Founded in 1990, Steel Partners owns and operates businesses and has significant interests in companies in various industries, including diversified industrial products, energy, defense, supply chain management and logistics, banking and youth sports.
The company operates through the following segments: Diversified Industrial (86% of 1H unadjusted revenue), Energy (9%), Financial Services (5%), and Corporate and Other.
Steel Partners have several direct/indirect ownerships of companies including Handy & Harman (which will be totally acquired through a merger agreement as of June 26), API Group plc, Steel Excel, and Utah-based WebBank.
For some reason, Steel Partners’ energy business has failed to generate any profits in recent years, including the first half of its operations. The company’s stake in WebBank has help it generated good business in recent years as the bank itself had a healthy Tier 1 Capital ratio of 29.7% as of June compared to 33.3% in December 2016.
As of June, Steel Partners had $338 million in cash and cash equivalents, and $390 million in debt (+$14 million from a year earlier) with debt-equity ratio 0.65 times (vs. 0.65 times a year earlier). Overall capital also increased by $16.5 million to $595.7 million.
In the past three years, the company allocated $86 million in capital expenditures, raised $353 million in debt and other financing activities (net repayments), handed out $202 million in share repurchases despite a free cash flow generation of $171 million in the period.
With a good amount ownership interest and focus on building its diversified industrial business (86% of unadjusted revenue), Steel Partners’ preferred shares seem to be a good pick. The company, nonetheless, should probably eliminate its declining energy business as it only encroaches on its capacity to deliver profitability.
Using recent historical revenue growth and multiples and a 15% margin indicated a per share figure of $21.51 vs. $18.45 at the time of writing.
Dividend investors, meanwhile, might want to take some risk on Steel Partners’ preferreds that currently traded at $21.05 compared to a potential redemption of $25, plus yearly dividends. A caveat, reviewing its clauses triggered some interesting findings that actual liquidation value could be less than $25 depending on the company’s capability on allocating cash to such.

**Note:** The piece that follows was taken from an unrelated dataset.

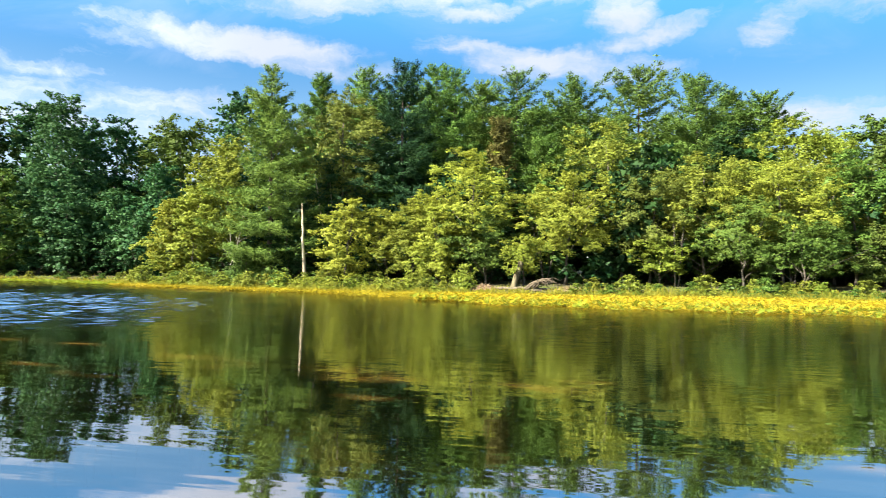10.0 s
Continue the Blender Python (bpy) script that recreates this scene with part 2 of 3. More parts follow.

SEC Filings Snippets (link to file)
Distributions on the SPLP preferred units will be payable when, as and if declared by the SPLP GP Board out of funds legally available, at a rate per annum equal to 6.0% of the $25.00 liquidation preference per unit. Distributions are payable in cash or in kind or a combination thereof at the sole discretion of the SPLP GP Board. The liquidation preference per unit for purposes of calculating distributions will not be adjusted for any changes to the capital account balance per unit as described below under “— Amount Payable in Liquidation.”
Amount Payable in Liquidation
Upon any voluntary or involuntary liquidation, dissolution or winding up of our partnership (“liquidation”), each holder of the SPLP preferred units will be entitled to a payment out of our assets available for distribution to the holders of the SPLP preferred units following the satisfaction of all claims ranking senior to the SPLP preferred units. Such payment will equal the sum of the $25.00 liquidation preference per SPLP preferred unit and accumulated and unpaid distributions, if any, to, but excluding, the date of liquidation (the “preferred unit liquidation value”), to the extent that we have sufficient gross income (excluding any gross income attributable to the sale or exchange of capital assets) in the year of liquidation and in the prior years in which the SPLP preferred units have been outstanding to ensure that each holder of SPLP preferred units will have a capital account balance equal to the preferred unit liquidation value.
The capital account balance for each SPLP preferred unit will equal $25.00 initially and will be increased each year by an allocation of gross ordinary income recognized by us (including any gross ordinary income recognized in the year of liquidation) that is allocated to the SPLP preferred units, as described above in “Material U.S Federal Income Tax Consequences.” We refer to our gross income (excluding any gross income attributable to the sale or exchange of capital assets) as our “gross ordinary income.” The allocations of gross ordinary income to the capital account balances for the SPLP preferred units in any year will not exceed the sum of the amount of distributions paid on the SPLP preferred units during such year and, to the extent the amount of our distributions in prior years exceeded the cumulative gross ordinary income allocated to the capital account balances for the SPLP preferred units in those years, the amount of such excess for all prior years. If the SPLP GP Board declares a distribution on the SPLP preferred units, the amount of the distribution paid on each such SPLP preferred unit will be deducted from the capital account balance for such SPLP preferred unit, whether or not such capital account balance received an allocation of gross ordinary income in respect of such distribution. The allocation of gross ordinary income to the capital account balances for the SPLP preferred units is intended to entitle the holders of the SPLP preferred units to a preference over the holders of outstanding common units upon our liquidation, to the extent required to permit each holder of a SPLP preferred unit to receive the preferred unit liquidation value in respect of such unit. If, however, we were to have insufficient gross ordinary income to achieve this result, holders of SPLP preferred units would be entitled, upon liquidation, to less than the preferred unit liquidation value and may receive less than $25.00 per SPLP preferred unit. See “Risk Factors — If the amount of distributions on the SPLP preferred units is greater than our gross ordinary income, then the amount that a holder of SPLP preferred units would receive upon liquidation may be less than the preferred unit liquidation value.”
Disclosure: I do not have shares in any of the companies mentioned.